Being a travel buyer has often been seen as a thankless task but there are signs that companies are beginning to realise the increasing importance of the role. Stanley Slaughter reports
ABTN well remembers a conversation several years ago with the press officer of a supermarket chain which now seems to have an outlet on every UK street corner. His company had, he confidently stated, no such thing as a “travel manager” and furthermore, he had no idea what such people did. His words expressed, albeit in extremis, a fairly widely-held view that travel managers were not particularly important people in an organisation.
It did not matter that they were in charge of what was often the second or third largest single item of the company’s spending; or that they facilitated the meetings which brought in business and secured jobs for the company; or that their skills in negotiation, organisation and innovation could save their company thousands - or perhaps hundreds of thousands - of pounds a year.
The determined focus by many companies on cutting costs further reduced the standing of travel professionals as the board level executives looked increasingly to procurement to bring their hard-nosed skills to the business of buying travel. It marked the defeat of the idea that travel was a service affecting human beings and the victory of the notion that it was just another commodity to be procured.
There are growing signs that this attitude to travel managers is now changing. At the autumn forum of ACTE/Management Solutions (UK) in London in September, Susan Hopley, managing director of The Data Exchange, spoke not of travel managers but of a developing trend of travel directors - people who would be on a similar level to HR or sales and marketing directors.

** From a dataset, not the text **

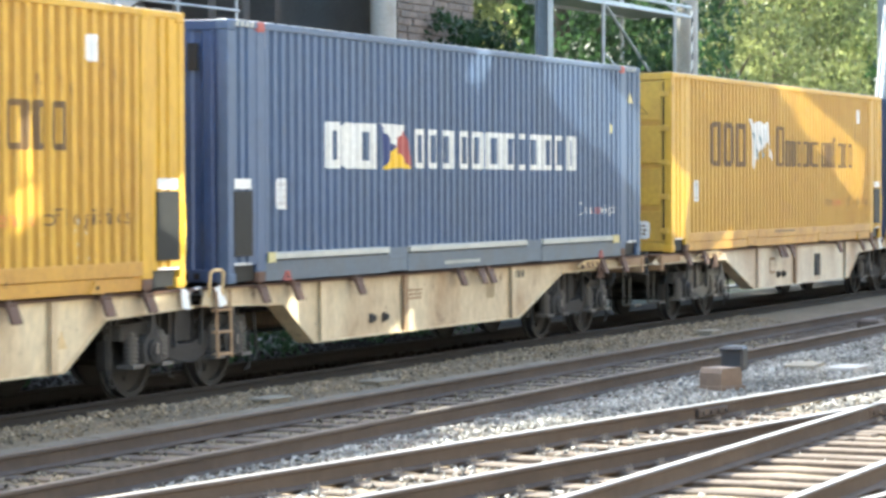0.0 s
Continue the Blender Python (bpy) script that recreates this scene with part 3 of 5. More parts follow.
            if kind == "blue" and left:
                part("pennant", to_end(poly((1.70, 2.58), (1.84, 2.66), (1.88, 2.46), (1.76, 2.45)), x + s * 0.011, left), "red", w)
                part("pennant", to_end(poly((1.76, 2.45), (1.88, 2.46), (1.94, 2.37), (1.66, 2.36)), x + s * 0.010, left), "flag_yellow", w)
                part("vent", boxes((x + s * 0.0 - 0.006, x + 0.03, 0.37, 0.50, 2.34, 2.64), bevel=0.004), "black", w)
                part("lettering_shape", to_end(blocks([(1.70, 1.78, 2.10, 2.25), (1.82, 1.90, 2.10, 2.25)]), x + s * 0.011, left), "white", w)
                part("unit_number", to_end(blocks(bars(1.83, 1.89, 1.16, 2.0, 1, 5, True)), x + s * 0.010, left), "white", w)
                part("lashing_slot", boxes((x - 0.004, x + 0.02, 0.36, 0.43, 0.05, 0.12), (x - 0.004, x + 0.02, 0.5, 0.57, 0.05, 0.12)), "black", w)
            if kind == "yellow" and left:
                part("unit_number", to_end(blocks(bars(1.95, 2.02, 1.0, 2.3, 1, 5, True)), x + s * 0.011, left), "yellow_rail", w)
                part("pennant", to_end(poly((1.5, 2.6), (2.0, 2.62), (2.1, 2.3), (1.9, 2.45), (1.6, 2.3)), x + s * 0.011, left), "label", w)
            continue
        for leaf in (0, 1):
            y0, y1 = (0.14, WIDE / 2 - 0.006) if leaf == 0 else (WIDE / 2 + 0.006, WIDE - 0.14)
            bm = boxes((min(x + s * 0.03, x + s * 0.07), max(x + s * 0.03, x + s * 0.07), y0, y1, 0.17, TALL - 0.13))
            d = part("door", bm, endm, c)
            for za, zb in ((0.18, 0.66), (0.76, 1.34), (1.44, 2.03), (2.13, 2.74)) if kind == "yellow" else [(0.20 + i * 0.515, 0.62 + i * 0.515) for i in range(5)]:
                part("door_panel", boxes((min(x + s * 0.012, x + s * 0.031), max(x + s * 0.012, x + s * 0.031), y0 + 0.05, y1 - 0.05, za, zb), bevel=0.006), endm, d)
                # Strip in the recess between panels, coloured darker for its shade.
                if kind == "yellow" and za > 0.5:
                    part("door_gap", boxes((min(x + s * 0.022, x + s * 0.031), max(x + s * 0.022, x + s * 0.031), y0 + 0.08, y1 - 0.08, za - 0.085, za - 0.015)), "yellow_rail" if left else "brown_print", d)
            for yr in ((y0 + 0.85, y1 - 0.10) if leaf == 0 else (y0 + 0.10, y1 - 0.85)) if kind == "yellow" else (y0 + 0.28, y1 - 0.28):
                b2 = rod((x - s * 0.028, yr, 0.1), (x - s * 0.028, yr, TALL - 0.06), 0.017)
                for zz in (0.2, 0.75, 1.3, 1.9, 2.5):
                    box(b2, min(x - s * 0.045, x + s * 0.01), max(x - s * 0.045, x + s * 0.01), yr - 0.05, yr + 0.05, zz, zz + 0.045)
                part("lock_rod", b2, endm if kind == "yellow" else "galv", d)
                part("door_handle", boxes((min(x - s * 0.06, x - s * 0.045), max(x - s * 0.06, x - s * 0.045), min(yr, yr + 0.3), max(yr, yr + 0.3), 0.88, 0.91)), endm if kind == "yellow" else "galv", d)
            part("door_seal", boxes((min(x + s * 0.004, x + s * 0.03), max(x + s * 0.004, x + s * 0.03), y1 - 0.01 if leaf else y0 - 0.004, y1 + 0.004 if leaf else y0 + 0.012, 0.2, TALL - 0.16)), "stripe" if kind == "blue" else "black", d)
            hy = 0.10 if leaf == 0 else WIDE - 0.10
            for zz in (0.3, 0.85, 1.4, 1.95, 2.5):
                part("hinge", boxes((min(x - s * 0.02, x + s * 0.03), max(x - s * 0.02, x + s * 0.03), hy - 0.05, hy + 0.09 if leaf == 0 else hy + 0.05, zz, zz + 0.09), bevel=0.006), endm, d)
            near = leaf == 0
            ox = 1.30 if near else 0.16
            if not left:
                ox = 0.16 if near else 1.30
            ink = {"blue": "white", "orange": "white", "yellow": "brown_print"}[kind]
            yy = x + s * 0.009
            if kind == "blue":
                part("unit_number", to_end(blocks([(ox + 0.12 * i, ox + 0.12 * i + 0.085, 2.36, 2.50) for i in range(7 if near else 4)]), yy, left), ink, d)
                if near:
                    part("lettering", to_end(words("LEGB", ox + 0.02, 2.20, 0.13, 0.42), yy, left), ink, d)
                    part("lettering", to_end(words("of logistics", ox + 0.06, 0.32, 0.085, 0.78), yy, left), ink, d)
                part("web_address_shape", to_end(blocks(bars(ox, ox + 0.95, 1.53, 1.62, 1, 3 + leaf)), yy, left), ink, d)
                if near:
                    part("data_lines", to_end(blocks(bars(ox + 0.13, ox + 0.58, 0.88, 1.38, 6, 8 + leaf)), yy, left), ink, d)
                else:
                    part("lettering", to_end(words("the", ox + 0.52, 0.32, 0.085, 0.22), yy, left), ink, d)
                    for body, zz, ww in (("MAX. GROSS", 1.30, 0.55), ("TARE", 1.18, 0.24), ("PAYLOAD", 1.04, 0.42), ("CU. CAP", 0.91, 0.38)):
                        part("lettering", to_end(words(body, ox + 0.42, zz, 0.06, ww), yy, left), ink, d)
                part("edge_stripe", to_end(poly((ox - 0.1, 2.66), (ox + 0.45, 2.66), (ox + 0.62, 2.58), (ox + 0.95, 2.58), (ox + 0.95, 2.61), (ox + 0.63, 2.61), (ox + 0.46, 2.69), (ox - 0.1, 2.69)), yy, left), ink, d)
                part("edge_stripe", to_end(blocks([(ox - 0.1, ox + 0.92, 0.26, 0.285)]), yy, left), ink, d)
            elif kind == "orange":
                part("unit_number", to_end(blocks([(ox + 0.12 * i, ox + 0.12 * i + 0.08, 2.36, 2.48) for i in range(7 if near else 4)]), yy, left), ink, d)
                if near:
                    part("lettering", to_end(words("LEG1", ox + 0.02, 2.12, 0.13, 0.4), yy, left), ink, d)
                    part("warning_plate", to_end(blocks([(ox + 0.3, ox + 0.62, 1.03, 1.29)]), yy, left), "hazard", d)
                part("data_lines", to_end(blocks(bars(ox, ox + 0.7, 1.62, 2.06, 4, 8 + leaf)), yy, left), ink, d)
                part("edge_stripe", to_end(blocks([(ox - 0.05, ox + 0.9, 1.47, 1.53)]), yy, left), "hazard", d)
            else:
                ox = 0.32 if near != left else 0.2 + ox
                tri = [(ox + 0.14, 2.23), (ox + 0.60, 2.23), (ox + 0.37, 2.46)]
                for i in range(3):
                    (xa, za), (xb, zb) = tri[i], tri[(i + 1) % 3]
                    n = 0.012 / math.hypot(xb - xa, zb - za)
                    part("warning_triangle", to_end(poly((xa, za), (xb, zb), (xb - n * (zb - za), zb + n * (xb - xa)), (xa - n * (zb - za), za + n * (xb - xa))), yy, left), ink, d)
                for i in range(0 if left else 3):
                    part("brand_shape", to_end(logo_shape(ox + 0.22 * i, ox + 0.2 + 0.22 * i, 1.60, 1.83, 0.05, 0.03), yy, left), ink, d)
                if not left:
                    part("lettering", to_end(words("45", ox, 0.87, 0.31, 0.66), yy, left), ink, d)
                part("notice_plate", to_end(blocks([(ox + 0.04, ox + 0.62, 0.22, 0.5)]), yy, left), "label", d)
                part("data_lines", to_end(blocks(bars(ox + 0.1, ox + 0.56, 0.26, 0.46, 3, 8 + leaf)), yy - s * 0.003, left), ink, d)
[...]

There was an opportunity, Hopley said, for travel professionals to play a bigger role in their company as promoters of travel as a form of investment and a way to grow the company.
More evidence arrived this week in Travel Policy Trends: ‘Control’ – What Does it Mean and Who Has It”, the third annual report by the GBTA Foundation, the research arm of the GBTA and Egencia, the corporate travel arm of online travel giant Expedia.
The report found that “travel professionals” were playing “an increasingly large and influential role in shaping and controlling business travel policy”.
Paul Tilstone, GBTA Europe’s managing director, pushed home the point by stating: “Travel professionals play a vital role in balancing the need to get travellers on the road to make the face-to-face connections that strengthen business ties while also spending corporate dollars wisely.
“This study shows travel managers are gaining more control over budgets to help contain costs and ensure that road warriors can be as effective as possible.”
These travel professionals saw the key indicators of their roles as being their part in controlling costs, setting procedures, driving compliance, ensuring the use of corporate booking tools and preferred suppliers, as well as motivating traveller behaviour rather than mandating it.
This feeling of control was more enhanced in Europe than in other regions of the world. The report said: “Compared to a few years ago, large majorities of travel professionals in Europe agree they now have more control over travel spend data (76 per cent), reporting (69 per cent), and visibility in the organisation (73 per cent).”
They gave as their reasons for more control: access to traveller profile information and data security (69 per cent); stronger support from C-level executives (65 per cent); and having a broader role in their company (63 per cent).
This last one seems perhaps the strongest indicator that travel managers are now being seen in a different light than a few years ago: not the person who just deals with the travel agency but people who play a vital role in the success of their company. This seems to be exactly what Susan Hopley was talking about at the forum.
Technology has played into the hands of travel managers by giving them far more data than was available a few years ago. This data helps them to pinpoint where money can be saved and where it can be spent for the benefit of the firm. Technology has also improved reporting which has enabled travel managers to identify “rogue” spending and deal with it.
But technology is just part of the armoury. A good travel manager is also a good motivator and communicator – skills which are invaluable to a company seeking to grow.
But the higher above the parapet you stick your head, the greater the risk. And there can be a risk in advocating increased travel – calculating the ROI (return on investment), for example, is notoriously difficult and not all trips will be a success.
However, the way does now seem to be open for travel professionals to play a bigger part not only within their own discipline but more broadly in the company itself. The GBTA/Egencia report suggests that many travel managers are beginning to grasp the opportunity with both hands.